TASK GOAL: Write out all the lines again, precisely as they stand, but without the images.

DATASET CONTENT:
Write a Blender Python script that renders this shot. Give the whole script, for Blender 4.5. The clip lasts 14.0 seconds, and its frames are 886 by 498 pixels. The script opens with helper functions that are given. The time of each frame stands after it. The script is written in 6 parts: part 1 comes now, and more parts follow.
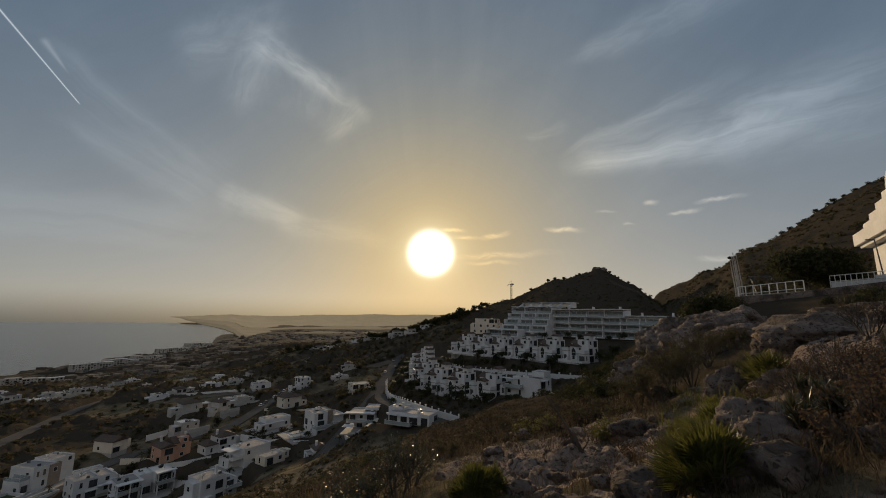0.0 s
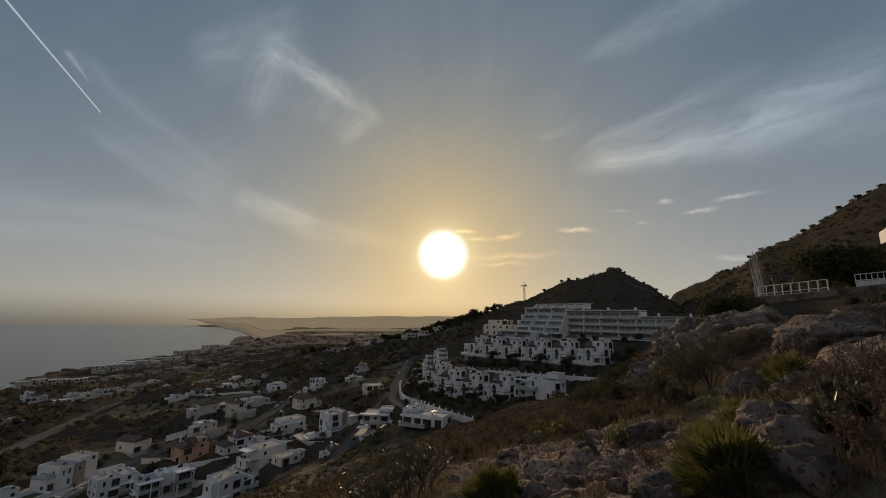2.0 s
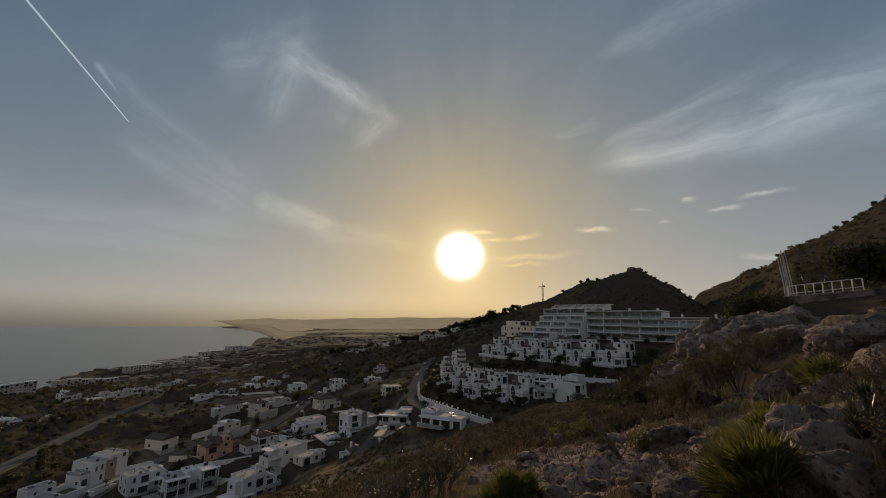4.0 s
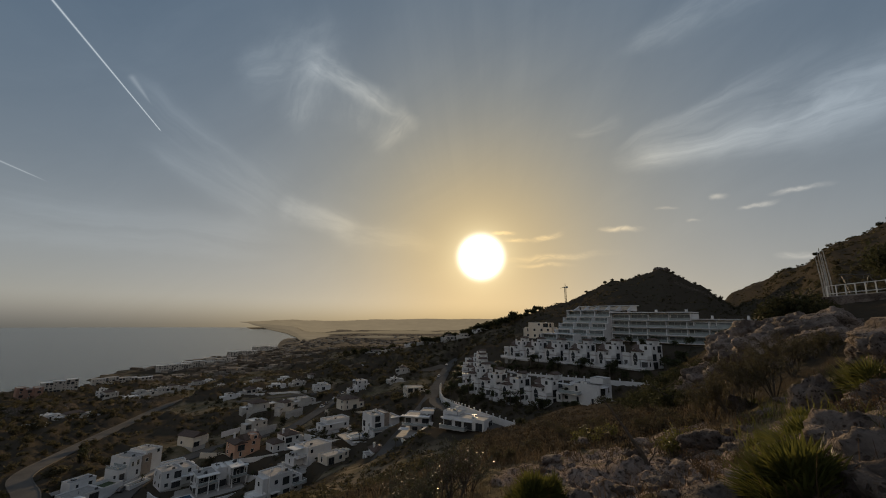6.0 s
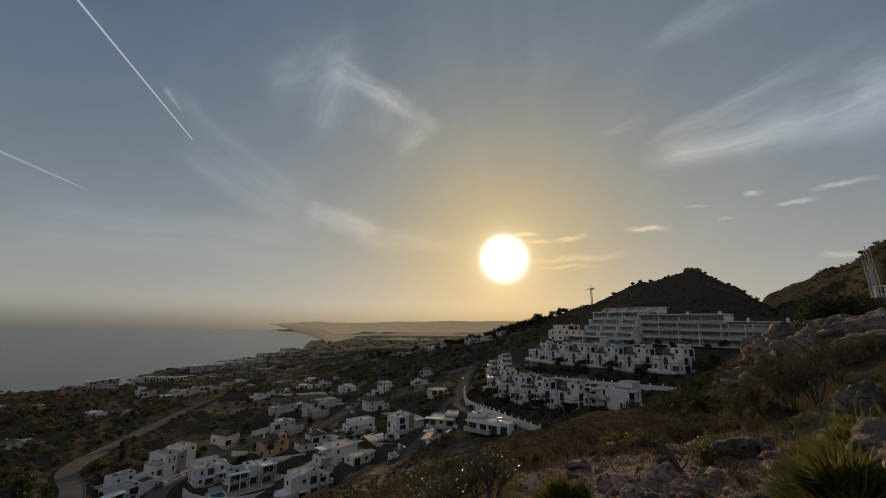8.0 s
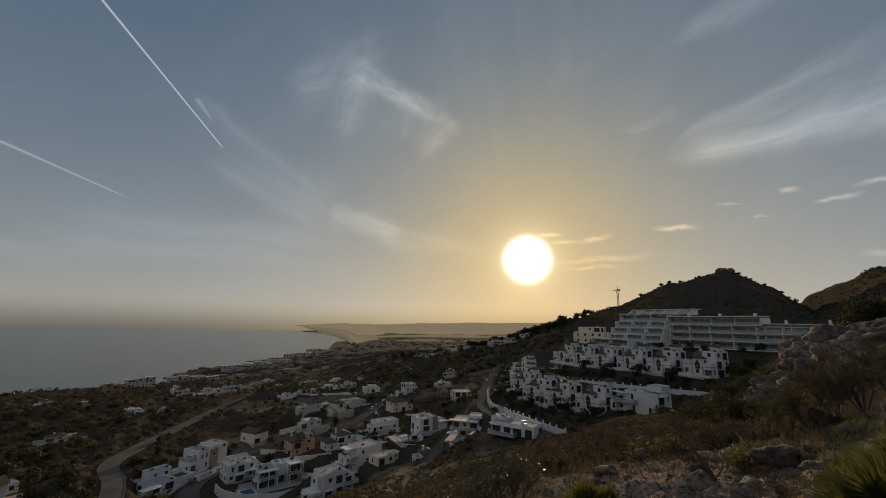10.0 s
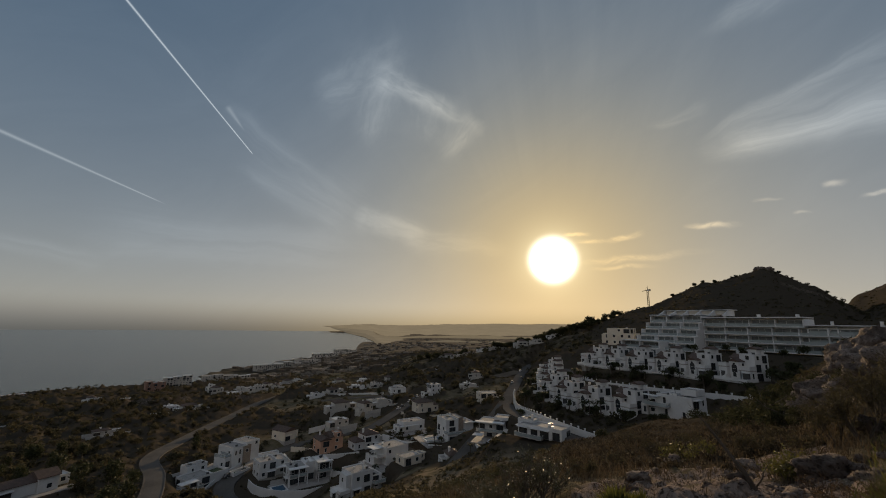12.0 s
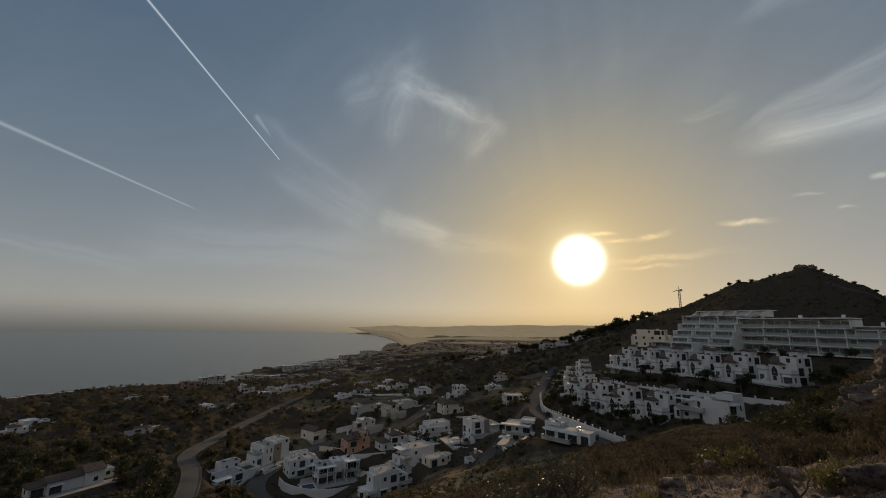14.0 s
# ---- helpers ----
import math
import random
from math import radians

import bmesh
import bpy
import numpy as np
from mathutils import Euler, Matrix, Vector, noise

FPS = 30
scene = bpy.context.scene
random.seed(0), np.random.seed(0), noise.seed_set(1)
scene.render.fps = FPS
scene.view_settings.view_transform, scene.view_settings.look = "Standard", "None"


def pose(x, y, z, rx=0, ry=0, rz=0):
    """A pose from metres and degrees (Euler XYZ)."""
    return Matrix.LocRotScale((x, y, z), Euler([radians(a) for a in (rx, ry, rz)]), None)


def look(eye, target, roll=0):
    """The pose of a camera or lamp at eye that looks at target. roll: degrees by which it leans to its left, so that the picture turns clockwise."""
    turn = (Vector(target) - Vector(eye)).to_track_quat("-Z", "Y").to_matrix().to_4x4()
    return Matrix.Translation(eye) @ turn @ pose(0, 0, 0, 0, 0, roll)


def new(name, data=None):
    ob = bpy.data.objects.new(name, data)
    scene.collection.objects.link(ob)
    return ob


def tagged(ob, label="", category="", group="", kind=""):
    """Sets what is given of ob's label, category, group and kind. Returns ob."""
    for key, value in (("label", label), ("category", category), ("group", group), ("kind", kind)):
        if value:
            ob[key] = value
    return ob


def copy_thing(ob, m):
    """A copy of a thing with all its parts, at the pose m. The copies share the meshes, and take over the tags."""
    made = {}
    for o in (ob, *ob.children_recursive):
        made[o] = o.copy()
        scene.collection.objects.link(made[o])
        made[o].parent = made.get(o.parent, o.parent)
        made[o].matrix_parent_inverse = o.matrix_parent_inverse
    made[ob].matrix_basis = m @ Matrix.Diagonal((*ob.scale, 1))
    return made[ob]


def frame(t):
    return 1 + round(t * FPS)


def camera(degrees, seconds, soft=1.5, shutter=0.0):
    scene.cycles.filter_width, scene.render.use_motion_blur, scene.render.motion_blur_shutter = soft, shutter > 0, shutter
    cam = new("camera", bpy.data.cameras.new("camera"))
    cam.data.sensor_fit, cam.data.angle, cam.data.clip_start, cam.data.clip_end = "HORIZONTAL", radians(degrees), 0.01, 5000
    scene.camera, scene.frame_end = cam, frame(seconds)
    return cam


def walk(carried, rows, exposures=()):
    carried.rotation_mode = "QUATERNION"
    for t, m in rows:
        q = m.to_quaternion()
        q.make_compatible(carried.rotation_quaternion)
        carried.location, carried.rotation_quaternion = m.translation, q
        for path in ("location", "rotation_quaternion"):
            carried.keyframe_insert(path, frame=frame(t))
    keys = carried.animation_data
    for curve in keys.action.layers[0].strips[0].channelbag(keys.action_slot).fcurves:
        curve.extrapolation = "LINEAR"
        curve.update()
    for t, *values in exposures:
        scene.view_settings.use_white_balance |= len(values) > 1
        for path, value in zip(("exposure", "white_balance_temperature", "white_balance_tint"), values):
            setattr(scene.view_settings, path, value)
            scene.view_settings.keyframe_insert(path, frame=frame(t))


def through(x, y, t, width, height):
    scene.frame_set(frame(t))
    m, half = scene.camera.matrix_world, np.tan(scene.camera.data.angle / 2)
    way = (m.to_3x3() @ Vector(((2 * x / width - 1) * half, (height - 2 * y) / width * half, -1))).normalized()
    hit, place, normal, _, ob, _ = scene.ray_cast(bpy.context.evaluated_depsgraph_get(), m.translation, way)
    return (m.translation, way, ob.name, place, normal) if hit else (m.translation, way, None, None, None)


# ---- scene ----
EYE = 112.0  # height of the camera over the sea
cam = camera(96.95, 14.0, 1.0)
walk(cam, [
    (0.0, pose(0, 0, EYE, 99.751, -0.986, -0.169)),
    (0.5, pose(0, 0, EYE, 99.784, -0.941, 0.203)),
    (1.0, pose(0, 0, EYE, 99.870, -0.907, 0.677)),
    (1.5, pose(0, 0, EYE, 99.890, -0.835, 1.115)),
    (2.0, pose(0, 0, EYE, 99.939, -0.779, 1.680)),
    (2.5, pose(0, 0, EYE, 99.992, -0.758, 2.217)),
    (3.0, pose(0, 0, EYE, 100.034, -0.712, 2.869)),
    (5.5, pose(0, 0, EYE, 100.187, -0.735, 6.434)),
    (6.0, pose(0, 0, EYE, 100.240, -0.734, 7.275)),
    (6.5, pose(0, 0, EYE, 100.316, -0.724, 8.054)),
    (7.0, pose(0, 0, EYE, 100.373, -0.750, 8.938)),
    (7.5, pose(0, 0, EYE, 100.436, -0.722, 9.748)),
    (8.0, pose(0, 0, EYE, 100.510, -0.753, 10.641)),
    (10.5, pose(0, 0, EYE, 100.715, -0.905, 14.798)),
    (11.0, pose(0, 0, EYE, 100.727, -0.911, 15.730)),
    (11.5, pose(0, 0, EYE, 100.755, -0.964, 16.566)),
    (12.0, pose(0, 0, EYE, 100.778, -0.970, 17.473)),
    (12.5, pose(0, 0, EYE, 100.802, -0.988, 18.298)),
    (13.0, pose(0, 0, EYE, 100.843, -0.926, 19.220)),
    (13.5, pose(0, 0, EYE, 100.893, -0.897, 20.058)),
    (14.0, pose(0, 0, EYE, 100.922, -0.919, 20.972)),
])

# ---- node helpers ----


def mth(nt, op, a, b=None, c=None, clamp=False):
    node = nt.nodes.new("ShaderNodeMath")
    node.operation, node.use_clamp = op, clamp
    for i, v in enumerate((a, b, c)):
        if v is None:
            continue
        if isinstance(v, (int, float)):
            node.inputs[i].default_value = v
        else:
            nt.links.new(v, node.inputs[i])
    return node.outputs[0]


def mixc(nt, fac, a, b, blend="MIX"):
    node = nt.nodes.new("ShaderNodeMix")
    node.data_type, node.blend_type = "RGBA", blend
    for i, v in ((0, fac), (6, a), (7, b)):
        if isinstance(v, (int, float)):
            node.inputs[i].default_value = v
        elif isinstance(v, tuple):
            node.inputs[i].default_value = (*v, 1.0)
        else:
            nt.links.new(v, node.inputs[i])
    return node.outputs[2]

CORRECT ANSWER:
Write a Blender Python script that renders this shot. Give the whole script, for Blender 4.5. The clip lasts 14.0 seconds, and its frames are 886 by 498 pixels. The script opens with helper functions that are given. The time of each frame stands after it. The script is written in 6 parts: part 1 comes now, and more parts follow.
0.0 s
2.0 s
4.0 s
6.0 s
8.0 s
10.0 s
12.0 s
14.0 s
# ---- helpers ----
import math
import random
from math import radians

import bmesh
import bpy
import numpy as np
from mathutils import Euler, Matrix, Vector, noise

FPS = 30
scene = bpy.context.scene
random.seed(0), np.random.seed(0), noise.seed_set(1)
scene.render.fps = FPS
scene.view_settings.view_transform, scene.view_settings.look = "Standard", "None"


def pose(x, y, z, rx=0, ry=0, rz=0):
    """A pose from metres and degrees (Euler XYZ)."""
    return Matrix.LocRotScale((x, y, z), Euler([radians(a) for a in (rx, ry, rz)]), None)


def look(eye, target, roll=0):
    """The pose of a camera or lamp at eye that looks at target. roll: degrees by which it leans to its left, so that the picture turns clockwise."""
    turn = (Vector(target) - Vector(eye)).to_track_quat("-Z", "Y").to_matrix().to_4x4()
    return Matrix.Translation(eye) @ turn @ pose(0, 0, 0, 0, 0, roll)


def new(name, data=None):
    ob = bpy.data.objects.new(name, data)
    scene.collection.objects.link(ob)
    return ob


def tagged(ob, label="", category="", group="", kind=""):
    """Sets what is given of ob's label, category, group and kind. Returns ob."""
    for key, value in (("label", label), ("category", category), ("group", group), ("kind", kind)):
        if value:
            ob[key] = value
    return ob


def copy_thing(ob, m):
    """A copy of a thing with all its parts, at the pose m. The copies share the meshes, and take over the tags."""
    made = {}
    for o in (ob, *ob.children_recursive):
        made[o] = o.copy()
        scene.collection.objects.link(made[o])
        made[o].parent = made.get(o.parent, o.parent)
        made[o].matrix_parent_inverse = o.matrix_parent_inverse
    made[ob].matrix_basis = m @ Matrix.Diagonal((*ob.scale, 1))
    return made[ob]


def frame(t):
    return 1 + round(t * FPS)


def camera(degrees, seconds, soft=1.5, shutter=0.0):
    scene.cycles.filter_width, scene.render.use_motion_blur, scene.render.motion_blur_shutter = soft, shutter > 0, shutter
    cam = new("camera", bpy.data.cameras.new("camera"))
    cam.data.sensor_fit, cam.data.angle, cam.data.clip_start, cam.data.clip_end = "HORIZONTAL", radians(degrees), 0.01, 5000
    scene.camera, scene.frame_end = cam, frame(seconds)
    return cam


def walk(carried, rows, exposures=()):
    carried.rotation_mode = "QUATERNION"
    for t, m in rows:
        q = m.to_quaternion()
        q.make_compatible(carried.rotation_quaternion)
        carried.location, carried.rotation_quaternion = m.translation, q
        for path in ("location", "rotation_quaternion"):
            carried.keyframe_insert(path, frame=frame(t))
    keys = carried.animation_data
    for curve in keys.action.layers[0].strips[0].channelbag(keys.action_slot).fcurves:
        curve.extrapolation = "LINEAR"
        curve.update()
    for t, *values in exposures:
        scene.view_settings.use_white_balance |= len(values) > 1
        for path, value in zip(("exposure", "white_balance_temperature", "white_balance_tint"), values):
            setattr(scene.view_settings, path, value)
            scene.view_settings.keyframe_insert(path, frame=frame(t))


def through(x, y, t, width, height):
    scene.frame_set(frame(t))
    m, half = scene.camera.matrix_world, np.tan(scene.camera.data.angle / 2)
    way = (m.to_3x3() @ Vector(((2 * x / width - 1) * half, (height - 2 * y) / width * half, -1))).normalized()
    hit, place, normal, _, ob, _ = scene.ray_cast(bpy.context.evaluated_depsgraph_get(), m.translation, way)
    return (m.translation, way, ob.name, place, normal) if hit else (m.translation, way, None, None, None)


# ---- scene ----
EYE = 112.0  # height of the camera over the sea
cam = camera(96.95, 14.0, 1.0)
walk(cam, [
    (0.0, pose(0, 0, EYE, 99.751, -0.986, -0.169)),
    (0.5, pose(0, 0, EYE, 99.784, -0.941, 0.203)),
    (1.0, pose(0, 0, EYE, 99.870, -0.907, 0.677)),
    (1.5, pose(0, 0, EYE, 99.890, -0.835, 1.115)),
    (2.0, pose(0, 0, EYE, 99.939, -0.779, 1.680)),
    (2.5, pose(0, 0, EYE, 99.992, -0.758, 2.217)),
    (3.0, pose(0, 0, EYE, 100.034, -0.712, 2.869)),
    (5.5, pose(0, 0, EYE, 100.187, -0.735, 6.434)),
    (6.0, pose(0, 0, EYE, 100.240, -0.734, 7.275)),
    (6.5, pose(0, 0, EYE, 100.316, -0.724, 8.054)),
    (7.0, pose(0, 0, EYE, 100.373, -0.750, 8.938)),
    (7.5, pose(0, 0, EYE, 100.436, -0.722, 9.748)),
    (8.0, pose(0, 0, EYE, 100.510, -0.753, 10.641)),
    (10.5, pose(0, 0, EYE, 100.715, -0.905, 14.798)),
    (11.0, pose(0, 0, EYE, 100.727, -0.911, 15.730)),
    (11.5, pose(0, 0, EYE, 100.755, -0.964, 16.566)),
    (12.0, pose(0, 0, EYE, 100.778, -0.970, 17.473)),
    (12.5, pose(0, 0, EYE, 100.802, -0.988, 18.298)),
    (13.0, pose(0, 0, EYE, 100.843, -0.926, 19.220)),
    (13.5, pose(0, 0, EYE, 100.893, -0.897, 20.058)),
    (14.0, pose(0, 0, EYE, 100.922, -0.919, 20.972)),
])

# ---- node helpers ----


def mth(nt, op, a, b=None, c=None, clamp=False):
    node = nt.nodes.new("ShaderNodeMath")
    node.operation, node.use_clamp = op, clamp
    for i, v in enumerate((a, b, c)):
        if v is None:
            continue
        if isinstance(v, (int, float)):
            node.inputs[i].default_value = v
        else:
            nt.links.new(v, node.inputs[i])
    return node.outputs[0]


def mixc(nt, fac, a, b, blend="MIX"):
    node = nt.nodes.new("ShaderNodeMix")
    node.data_type, node.blend_type = "RGBA", blend
    for i, v in ((0, fac), (6, a), (7, b)):
        if isinstance(v, (int, float)):
            node.inputs[i].default_value = v
        elif isinstance(v, tuple):
            node.inputs[i].default_value = (*v, 1.0)
        else:
            nt.links.new(v, node.inputs[i])
    return node.outputs[2]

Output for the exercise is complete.